Ethics of the Food Relationship. The Case of Cultured Meat. (2025). Teoria. Rivista Di Filosofia, 45(2), 109-118. https://doi.org/10.4454/xcmyc944

Abstract

The approach usually taken regarding what is a source of nourishment for human beings is usually a two-pronged approach. Either one focuses on individual taste, on what the subject needs or likes, or one ends up fetishizing the object, the source of food, and making it in some respects untouchable. The former is the position of the gourmand, the latter is that of those who, for various reasons, do not want to eat certain foods or even, in some cases, forbid it to others.
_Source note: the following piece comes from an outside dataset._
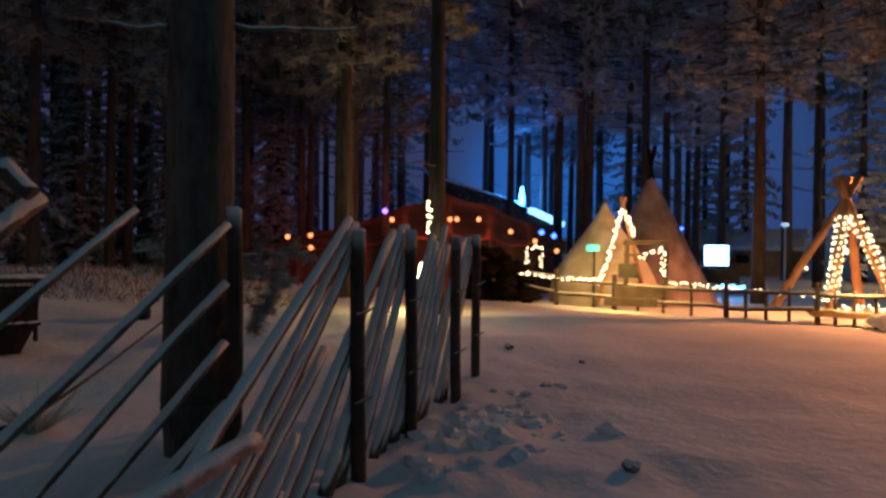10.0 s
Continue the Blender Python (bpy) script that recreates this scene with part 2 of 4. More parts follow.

The way we can get out of this alternative is to start again, even for our food decisions, not from the subject or object of the food relationship, but from the relationship itself: that is, from the fact that every being is a being in relationship, a being connected to another. And this applies not only to those who nourish themselves, but also to that which can offer nourishment. The way I will try to broaden the view in this paper will refer, as a concrete case study, to the issue of cultivated meat. I will show how, in order to understand it properly, a semantic broadening is necessary with regard to the terms we use to talk about it. I will show how this technological innovation can help us bring to light the underlying, universal and shareable ethical principles that allow us to truly understand what it means to eat “well.”